* [GOAL OF THE EXERCISE]: Repeat the data word for word. Do not include the pictures.

* [SOURCE DATA]:
- - - - - - -

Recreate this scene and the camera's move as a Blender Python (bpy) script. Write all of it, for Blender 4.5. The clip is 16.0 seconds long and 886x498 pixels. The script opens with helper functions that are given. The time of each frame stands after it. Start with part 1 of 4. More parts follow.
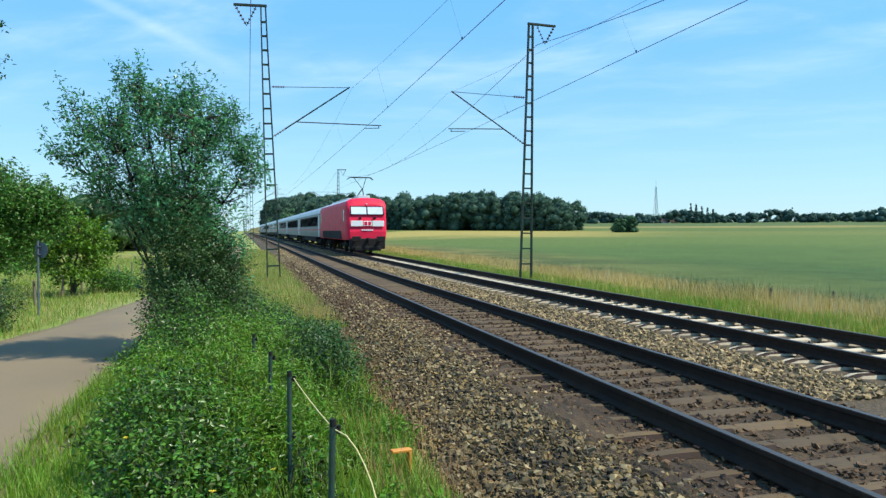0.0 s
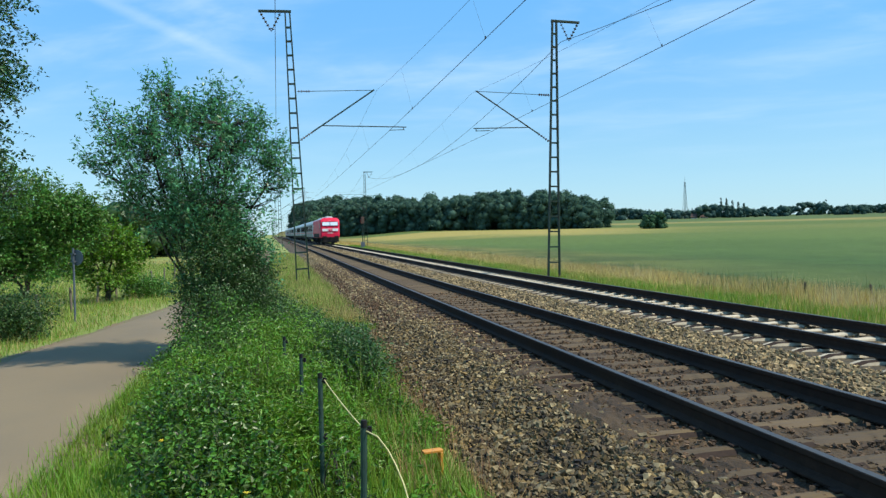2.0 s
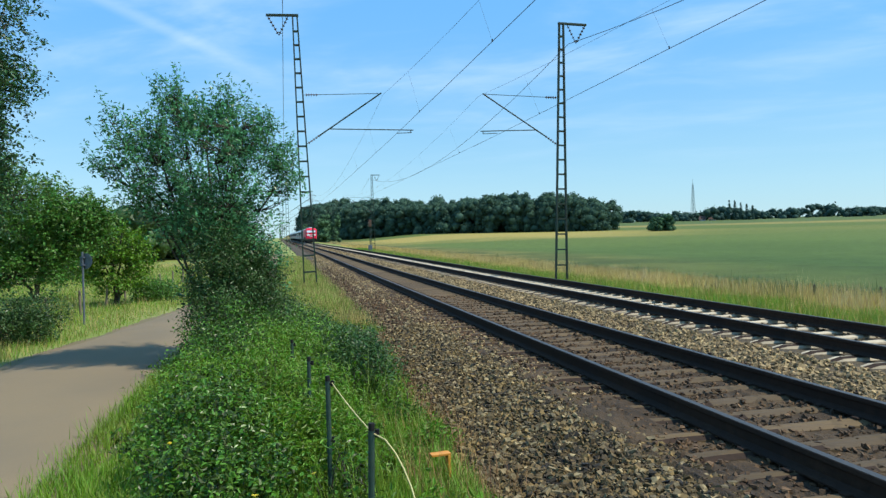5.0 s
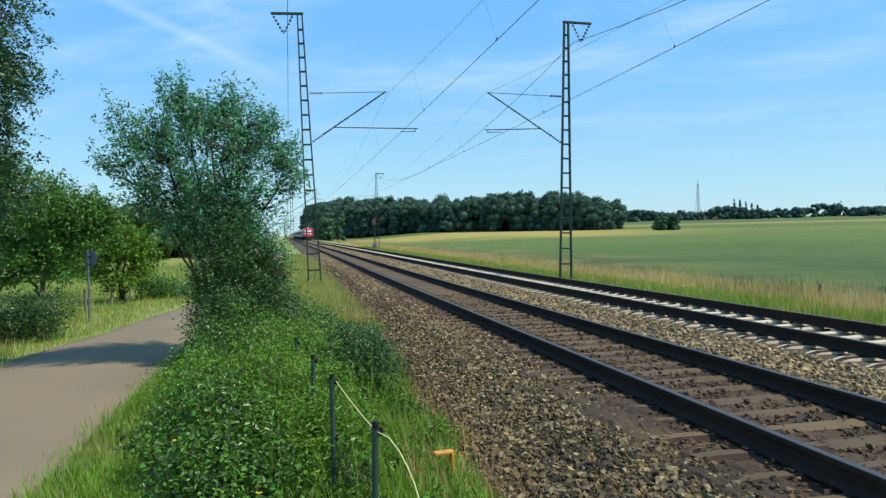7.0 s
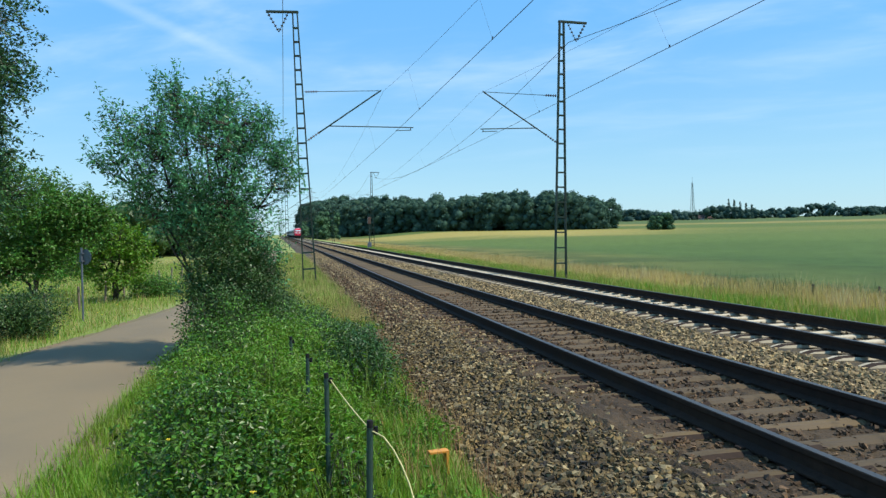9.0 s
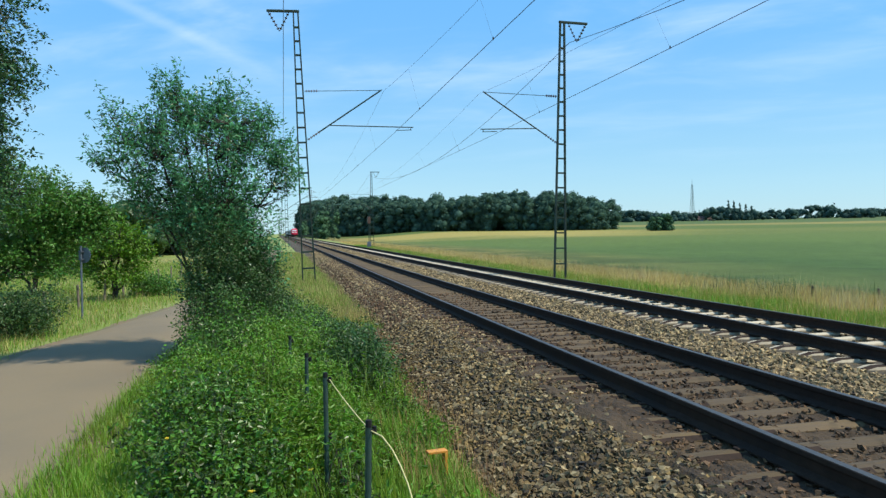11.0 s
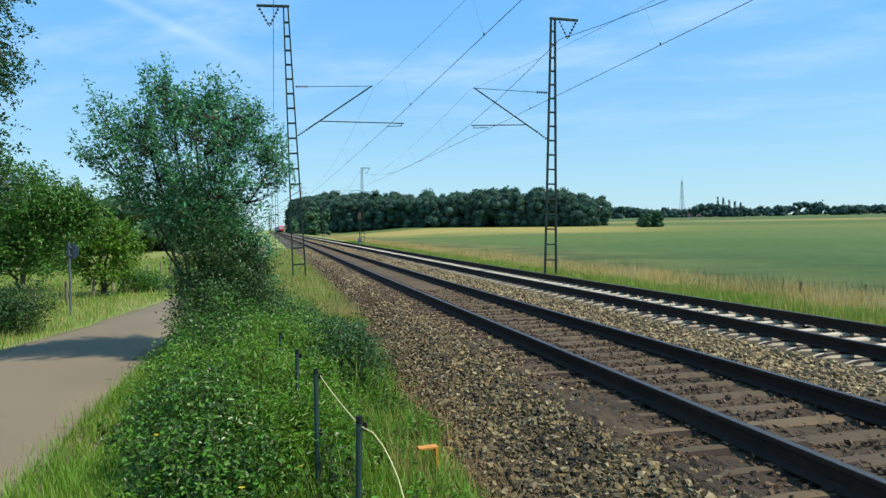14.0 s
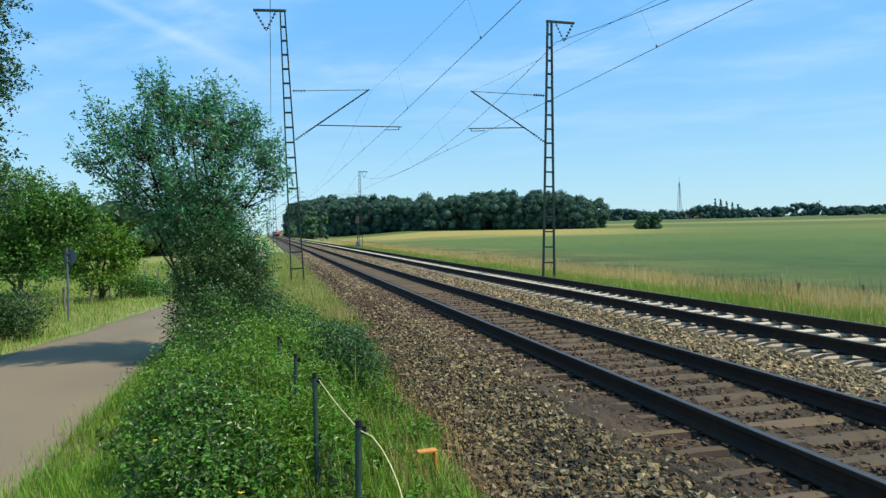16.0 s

- - - - - - -

* [EXERCISE RESULT]:
Recreate this scene and the camera's move as a Blender Python (bpy) script. Write all of it, for Blender 4.5. The clip is 16.0 seconds long and 886x498 pixels. The script opens with helper functions that are given. The time of each frame stands after it. Start with part 1 of 4. More parts follow.
0.0 s
2.0 s
5.0 s
7.0 s
9.0 s
11.0 s
14.0 s
16.0 s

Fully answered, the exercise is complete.